I had a similar but less extreme situation with AmEx. I misdialed their phone number by one digit in an obvious way that must happen frequently. In retrospect I should have hung up immediately when I didn't hear their usual recording.
The guy who answered pretended to be AmEx and insisted that I listen to info about vacation packages. I just wanted to pay my bill by phone quickly but he tried to say that I needed to listen to him first and he wouldn't help with my payment unless I was nice and polite to him. When he refused to let me talk to a supervisor, I hung up, fortunately before I gave him my card number or any personal information.
It sounded well practiced, although it could be some dodgy travel agent or outfit that normally makes unsolicited phone calls to sell their vacation packages rather than some scammer who deliberately picked a number very close to a legitimate AmEx toll free number.
What I learned from this is to be very careful about whether the correct number starts with 800, 877, 888, etc.
Originally Posted by
PBAudit
A temporary, albeit, distasteful, solution is to pay the $400 Service fee, take you trip and then dispute the new $400 charge. I recall the trip is in the Summer and since you have a couple of months (?) to dispute a charge, the timing should work.

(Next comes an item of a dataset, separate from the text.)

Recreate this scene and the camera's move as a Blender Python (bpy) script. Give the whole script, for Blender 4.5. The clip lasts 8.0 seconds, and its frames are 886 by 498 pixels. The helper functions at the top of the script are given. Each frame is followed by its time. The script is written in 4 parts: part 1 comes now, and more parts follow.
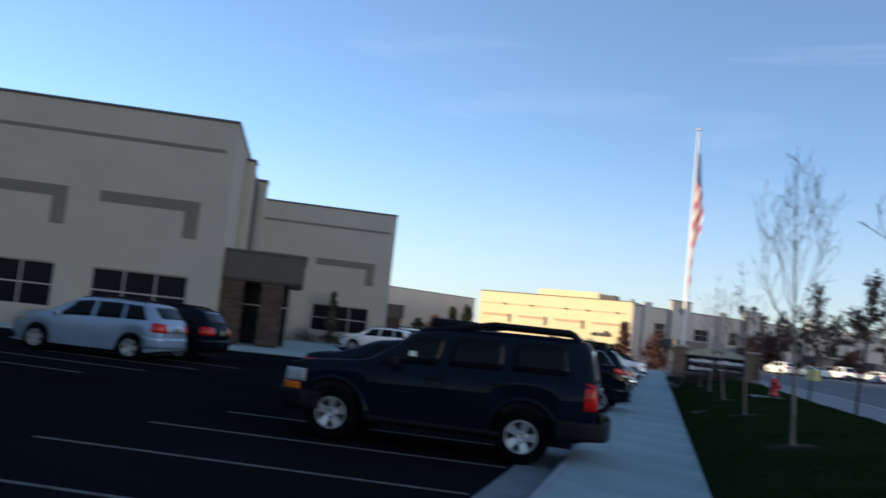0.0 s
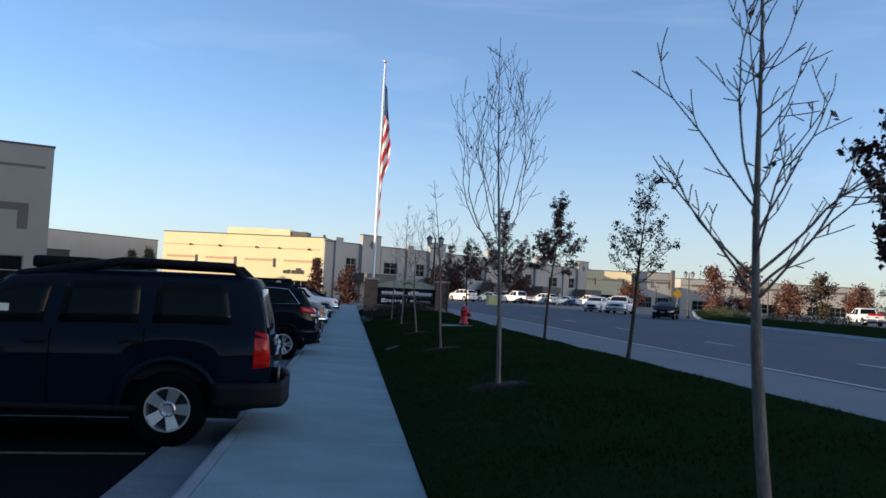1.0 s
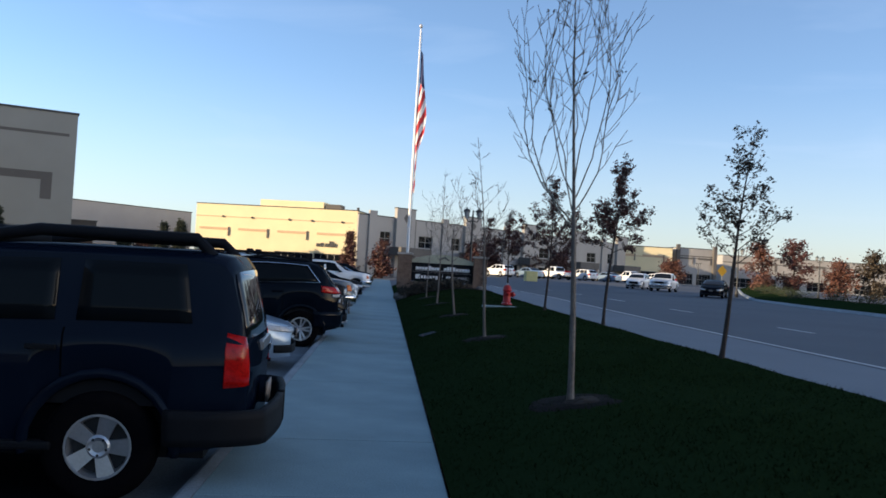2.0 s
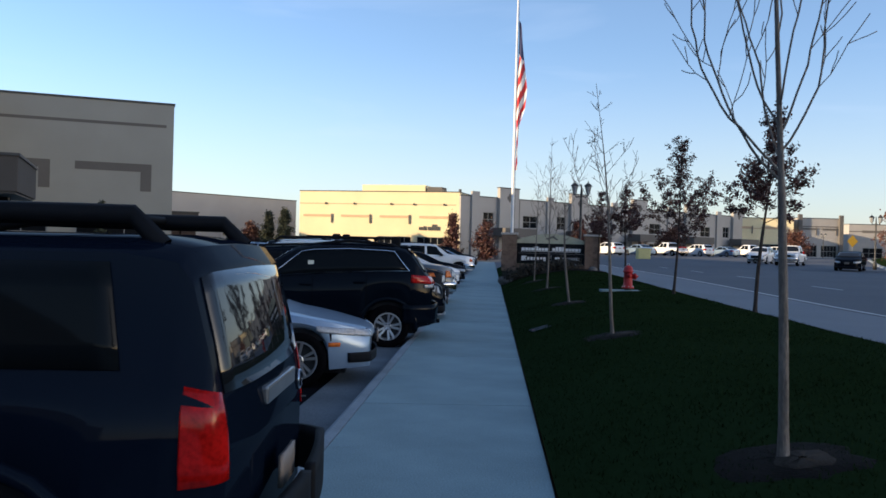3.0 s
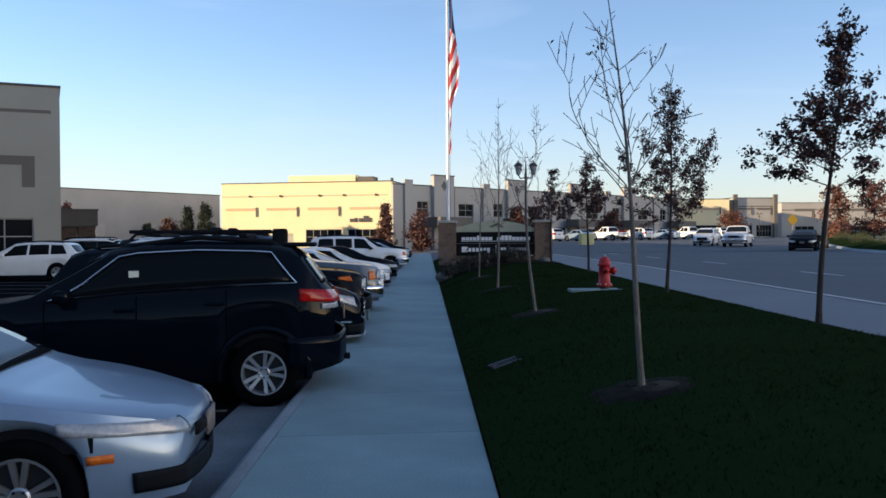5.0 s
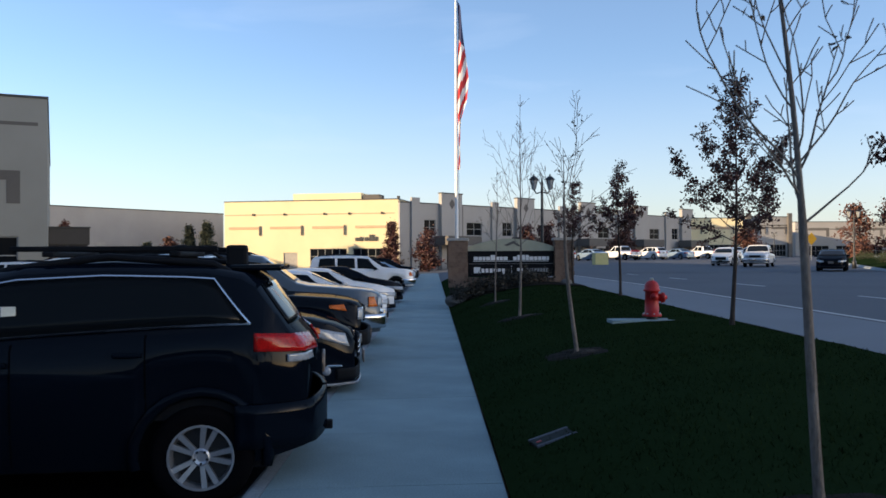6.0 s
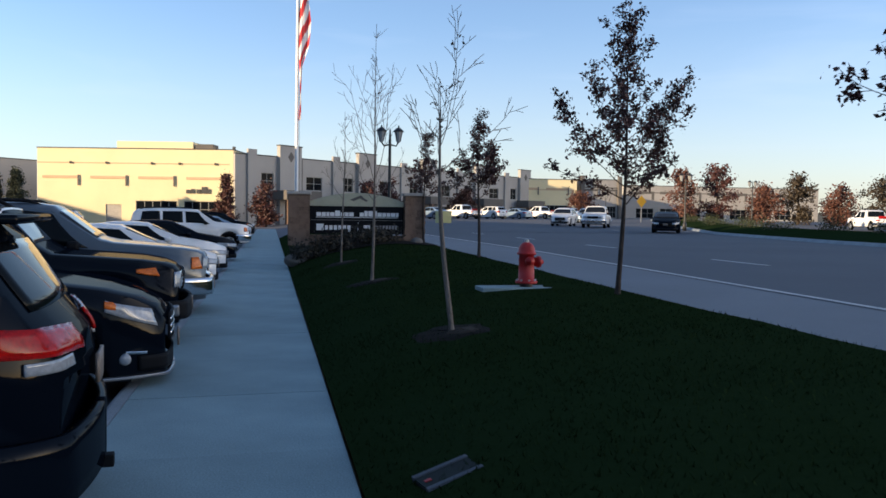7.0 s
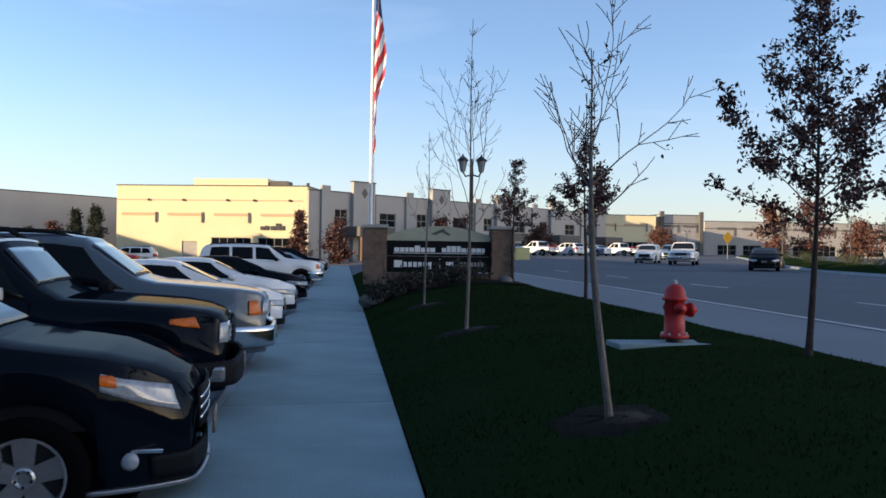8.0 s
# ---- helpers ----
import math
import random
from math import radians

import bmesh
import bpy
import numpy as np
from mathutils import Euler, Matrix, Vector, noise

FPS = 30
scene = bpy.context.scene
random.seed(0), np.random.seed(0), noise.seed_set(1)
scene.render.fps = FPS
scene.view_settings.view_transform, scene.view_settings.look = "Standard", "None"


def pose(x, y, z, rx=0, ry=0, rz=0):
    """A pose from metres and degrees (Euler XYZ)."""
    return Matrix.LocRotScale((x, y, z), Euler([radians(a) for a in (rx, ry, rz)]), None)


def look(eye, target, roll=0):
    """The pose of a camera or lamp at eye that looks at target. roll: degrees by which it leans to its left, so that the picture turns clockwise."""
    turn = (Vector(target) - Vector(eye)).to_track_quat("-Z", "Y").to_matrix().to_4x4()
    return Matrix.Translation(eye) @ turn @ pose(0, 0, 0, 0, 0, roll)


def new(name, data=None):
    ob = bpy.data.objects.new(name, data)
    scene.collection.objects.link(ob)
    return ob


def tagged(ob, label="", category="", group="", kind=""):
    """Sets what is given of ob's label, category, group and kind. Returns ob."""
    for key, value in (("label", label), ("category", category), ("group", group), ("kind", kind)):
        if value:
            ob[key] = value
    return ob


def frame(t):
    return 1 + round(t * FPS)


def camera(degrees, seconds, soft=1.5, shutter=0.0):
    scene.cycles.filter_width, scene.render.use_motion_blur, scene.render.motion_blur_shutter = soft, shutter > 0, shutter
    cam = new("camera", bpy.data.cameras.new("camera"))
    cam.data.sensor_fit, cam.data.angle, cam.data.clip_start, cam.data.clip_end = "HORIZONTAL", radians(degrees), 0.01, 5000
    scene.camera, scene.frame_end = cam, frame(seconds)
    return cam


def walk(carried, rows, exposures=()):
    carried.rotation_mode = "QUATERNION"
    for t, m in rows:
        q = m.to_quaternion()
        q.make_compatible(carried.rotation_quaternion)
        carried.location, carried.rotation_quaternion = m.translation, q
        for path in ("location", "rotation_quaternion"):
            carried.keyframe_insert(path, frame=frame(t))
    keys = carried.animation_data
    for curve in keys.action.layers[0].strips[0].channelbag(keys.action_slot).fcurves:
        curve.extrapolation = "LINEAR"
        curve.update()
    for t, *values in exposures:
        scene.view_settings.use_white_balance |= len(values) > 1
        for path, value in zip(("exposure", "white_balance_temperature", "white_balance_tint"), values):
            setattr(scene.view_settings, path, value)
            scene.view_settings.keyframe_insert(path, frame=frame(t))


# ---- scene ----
cam = camera(55.2, 8.0, soft=1.6, shutter=0.15)
PATH = [
    (0, (0.395, 1.548, 1.48), (-0.115, 3.472, 1.68), 6.1),
    (0.1, (0.402, 1.868, 1.49), (0.099, 3.836, 1.671), 5.7),
    (0.2, (0.386, 2.165, 1.496), (0.257, 4.154, 1.657), 5.4),
    (0.3, (0.394, 2.442, 1.498), (0.388, 4.437, 1.637), 5.1),
    (0.5, (0.412, 2.999, 1.513), (0.524, 4.993, 1.622), 4.7),
    (1, (0.443, 4.318, 1.489), (0.653, 6.303, 1.601), 2.9),
    (1.5, (0.508, 5.715, 1.545), (0.717, 7.701, 1.668), 3.0),
    (2, (0.565, 7.161, 1.574), (0.697, 9.157, 1.621), 3.4),
    (2.2, (0.558, 7.754, 1.583), (0.619, 9.753, 1.606), 3.4),
    (3.3, (0.651, 10.678, 1.595), (0.525, 12.674, 1.587), 1.2),
    (3.5, (0.586, 11.064, 1.559), (0.551, 13.064, 1.554), 1.1),
    (4, (0.673, 12.645, 1.611), (0.71, 14.643, 1.522), 0.1),
    (4.2, (0.634, 13.215, 1.612), (0.696, 15.214, 1.582), 0.2),
    (5.3, (0.66, 16.134, 1.645), (0.679, 18.134, 1.619), -0.8),
    (5.5, (0.667, 16.704, 1.661), (0.663, 18.704, 1.686), -0.7),
    (6, (0.59, 18.186, 1.629), (0.614, 20.186, 1.647), -0.3),
    (6.5, (0.581, 19.423, 1.604), (0.833, 21.406, 1.537), 0.1),
    (7, (0.575, 20.421, 1.605), (0.975, 22.378, 1.523), 0.8),
    (7.5, (0.539, 21.976, 1.557), (0.732, 23.966, 1.486), -0.1),
    (8, (0.558, 23.137, 1.555), (0.792, 25.123, 1.558), 0.8),
]
walk(cam, [(t, look(eye, target, roll)) for t, eye, target, roll in PATH],
     exposures=[(0.0, 0.88, 6050, 12), (0.5, 0.74, 5900, 12), (2.0, 0.9, 6100, 13), (5.0, 0.98, 6350, 14), (8.0, 0.98, 6250, 14)])

# ---------------------------------------------------------------- light
SUN_DIR = Vector((0.94, 0.34, -0.158)).normalized()   # the way the low sun's light travels
world = bpy.data.worlds.new("world")
scene.world = world
world.use_nodes = True
wn = world.node_tree
wn.nodes.clear()
sky = wn.nodes.new("ShaderNodeTexSky")
sky.sky_type = "NISHITA"
sky.sun_disc = False
sky.sun_elevation = radians(9.0)
sky.sun_rotation = math.atan2(SUN_DIR.x, -SUN_DIR.y)
sky.altitude = 1300
sky.air_density = 0.9
sky.dust_density = 2.2
sky.ozone_density = 2.0
bg = wn.nodes.new("ShaderNodeBackground")
bg.inputs["Strength"].default_value = 0.15
wo = wn.nodes.new("ShaderNodeOutputWorld")
tcw = wn.nodes.new("ShaderNodeTexCoord")
mpw = wn.nodes.new("ShaderNodeMapping")
mpw.inputs["Scale"].default_value = (1.6, 1.6, 11.0)
cirrus = wn.nodes.new("ShaderNodeTexNoise")
cirrus.inputs["Scale"].default_value = 1.9
cirrus.inputs["Detail"].default_value = 6
cirrus.inputs["Distortion"].default_value = 0.4
thin = wn.nodes.new("ShaderNodeMapRange")
thin.inputs["From Min"].default_value = 0.56
thin.inputs["From Max"].default_value = 0.85
thin.inputs["To Min"].default_value = 0.05
thin.inputs["To Max"].default_value = 0.26
veil = wn.nodes.new("ShaderNodeMix")
veil.data_type = "RGBA"
veil.inputs[7].default_value = (3.0, 3.5, 4.2, 1)
wn.links.new(tcw.outputs["Generated"], mpw.inputs[0])
wn.links.new(mpw.outputs[0], cirrus.inputs["Vector"])
wn.links.new(cirrus.outputs["Fac"], thin.inputs[0])
wn.links.new(thin.outputs[0], veil.inputs[0])
wn.links.new(sky.outputs[0], veil.inputs[6])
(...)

Something does sound "off". It is unusual to have a company the perpetuates fraud, to accept credit cards. I believe the credit card companies pay close attention to the # of disputed charges and would kick out this company if there is a pattern of fraudulent charges.
If you accept the $400 charge now, what would be the later reason for disputing it since now you're aware of the nature of the service to your plane tickets that the guy does? Doing this could even get you in trouble with your credit card company since they could think that your original chargeback was fraudulent.